So, if I had a block collision on my ZFS pool that used dedup, and it had my
bank balance of $3,212.20 on it, and you tried to write your bank balance of
$3,292,218.84 and got the same hash, no verify, and thus you got my
block/balance and now your bank balance was reduced by 3 orders of magnitude,
would you be okay with that? What assurances would you be content with using
my ZFS pool?
On Jul 11, 2012, at 9:43 AM, Sašo Kiselkov wrote:
> On 07/11/2012 04:30 PM, Gregg Wonderly wrote:
>> This is exactly the issue for me. It's vital to always have verify on. If
>> you don't have the data to prove that every possible block combination
>> possible, hashes uniquely for the "small" bit space we are talking about,
>> then how in the world can you say that "verify" is not necessary?

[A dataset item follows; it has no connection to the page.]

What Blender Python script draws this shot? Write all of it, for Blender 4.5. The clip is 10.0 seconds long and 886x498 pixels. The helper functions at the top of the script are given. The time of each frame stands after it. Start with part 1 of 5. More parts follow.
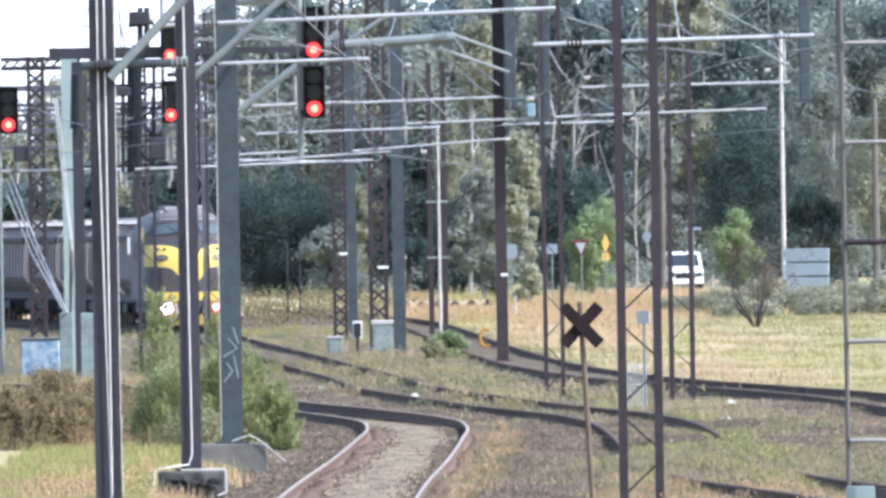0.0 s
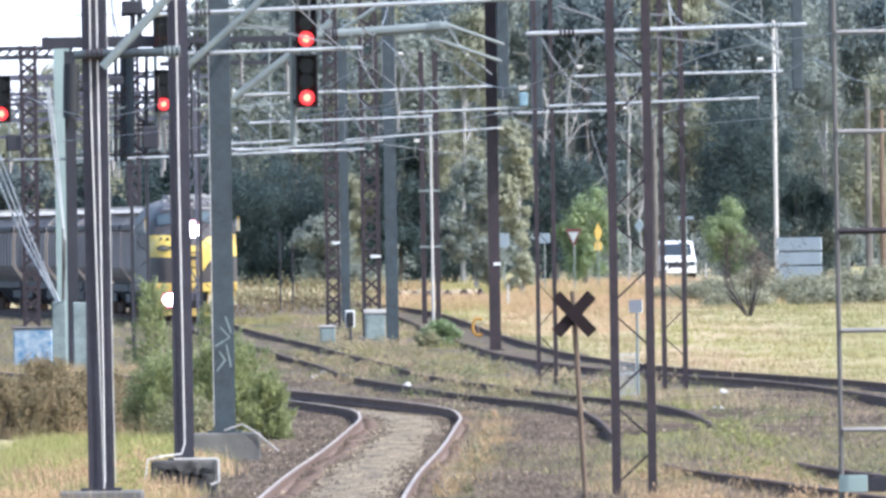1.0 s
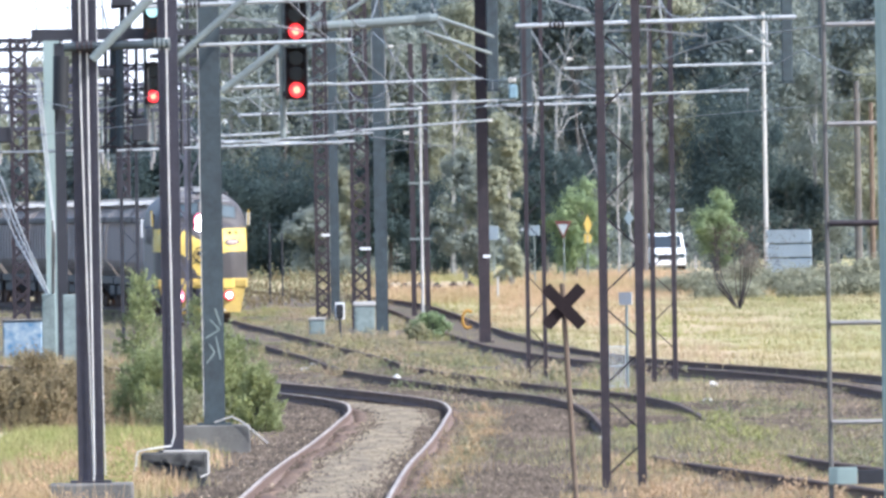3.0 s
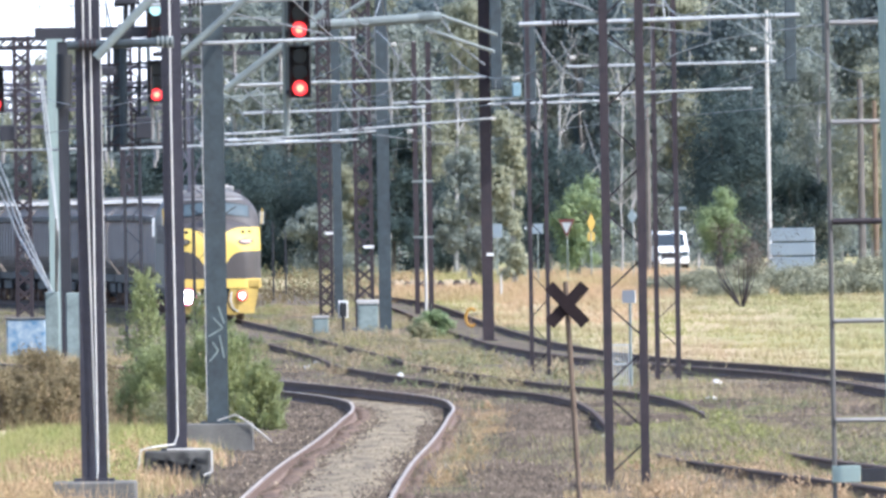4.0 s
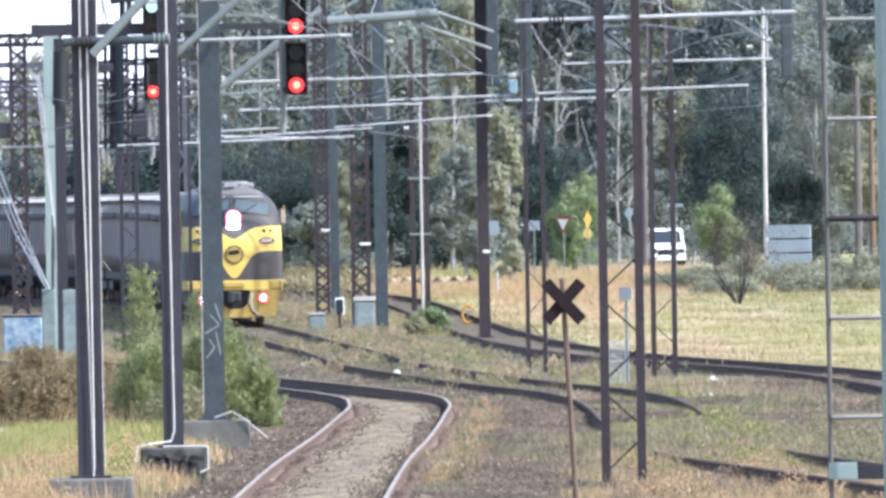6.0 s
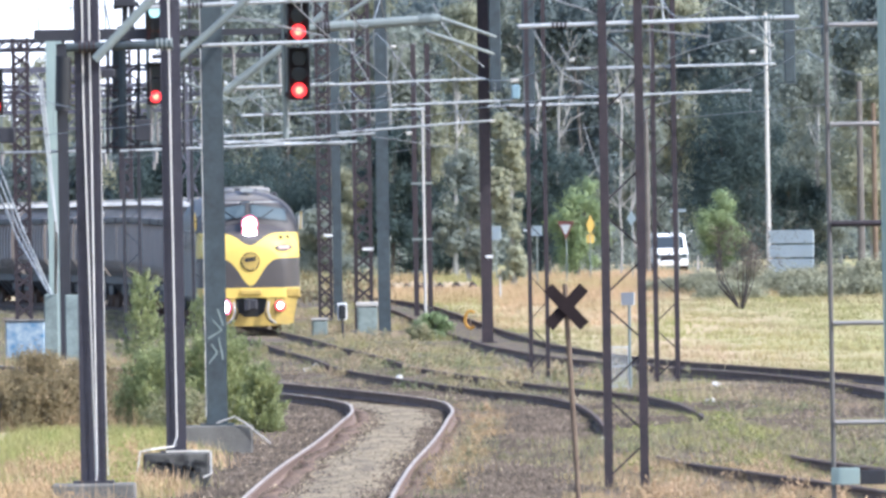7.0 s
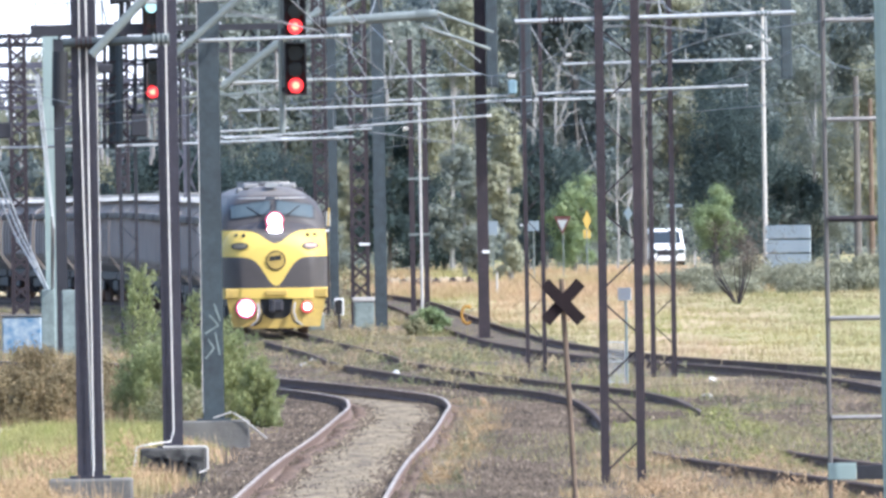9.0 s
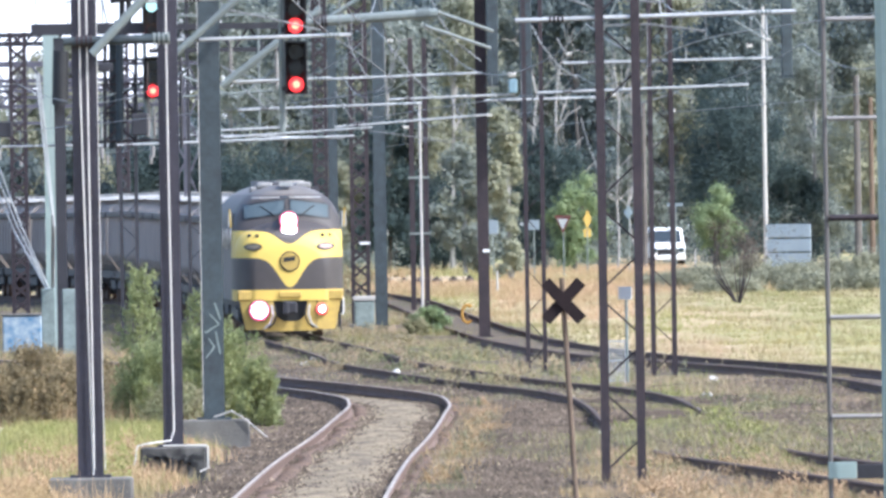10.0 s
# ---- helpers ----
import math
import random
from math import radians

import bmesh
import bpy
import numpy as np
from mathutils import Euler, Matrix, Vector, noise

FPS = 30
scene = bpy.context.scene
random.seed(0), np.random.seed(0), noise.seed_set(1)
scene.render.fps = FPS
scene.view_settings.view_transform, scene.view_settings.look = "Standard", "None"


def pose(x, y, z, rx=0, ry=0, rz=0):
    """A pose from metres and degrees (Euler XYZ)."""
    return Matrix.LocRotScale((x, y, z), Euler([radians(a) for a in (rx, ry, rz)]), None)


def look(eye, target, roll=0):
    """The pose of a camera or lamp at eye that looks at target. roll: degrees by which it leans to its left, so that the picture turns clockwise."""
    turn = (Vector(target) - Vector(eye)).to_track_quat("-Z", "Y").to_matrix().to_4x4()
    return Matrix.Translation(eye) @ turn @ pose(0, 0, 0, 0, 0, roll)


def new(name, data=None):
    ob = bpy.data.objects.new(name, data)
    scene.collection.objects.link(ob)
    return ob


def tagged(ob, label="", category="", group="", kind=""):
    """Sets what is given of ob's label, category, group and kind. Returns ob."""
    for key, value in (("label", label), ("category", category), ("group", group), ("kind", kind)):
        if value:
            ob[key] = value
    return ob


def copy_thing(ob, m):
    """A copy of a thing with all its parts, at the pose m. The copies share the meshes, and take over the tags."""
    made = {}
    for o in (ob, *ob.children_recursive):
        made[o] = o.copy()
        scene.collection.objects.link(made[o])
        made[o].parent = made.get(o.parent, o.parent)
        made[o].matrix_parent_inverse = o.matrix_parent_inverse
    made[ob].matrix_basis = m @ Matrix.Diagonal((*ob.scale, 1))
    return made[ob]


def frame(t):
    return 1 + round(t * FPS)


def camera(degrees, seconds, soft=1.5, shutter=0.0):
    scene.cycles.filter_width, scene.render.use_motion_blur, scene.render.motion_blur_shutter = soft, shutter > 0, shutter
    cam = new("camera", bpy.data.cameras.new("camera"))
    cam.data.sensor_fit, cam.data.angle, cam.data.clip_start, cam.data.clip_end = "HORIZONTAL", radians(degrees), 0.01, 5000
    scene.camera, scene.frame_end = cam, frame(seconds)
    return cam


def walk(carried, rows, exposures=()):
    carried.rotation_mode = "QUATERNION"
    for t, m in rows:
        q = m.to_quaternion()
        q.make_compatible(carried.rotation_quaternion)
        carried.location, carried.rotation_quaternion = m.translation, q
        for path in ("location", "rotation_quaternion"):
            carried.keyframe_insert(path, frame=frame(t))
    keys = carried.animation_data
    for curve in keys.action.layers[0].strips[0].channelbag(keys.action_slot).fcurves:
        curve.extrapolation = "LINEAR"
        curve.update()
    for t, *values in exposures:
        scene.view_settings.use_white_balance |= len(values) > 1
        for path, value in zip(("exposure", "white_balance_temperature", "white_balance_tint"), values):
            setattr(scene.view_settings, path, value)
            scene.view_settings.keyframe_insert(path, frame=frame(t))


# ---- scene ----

That just
>> seems ridiculous to propose.
> Do you need assurances that in the next 5 seconds a meteorite won't fall
> to Earth and crush you? No. And yet, the Earth puts on thousands of tons
> of weight each year from meteoric bombardment and people have been hit
> and killed by them (not to speak of mass extinction events). Nobody has
> ever demonstrated of being able to produce a hash collision in any
> suitably long hash (128-bits plus) using a random search. All hash
> collisions have been found by attacking the weaknesses in the
> mathematical definition of these functions (i.e. some part of the input
> didn't get obfuscated well in the hash function machinery and spilled
> over into the result, resulting in a slight, but usable non-randomness).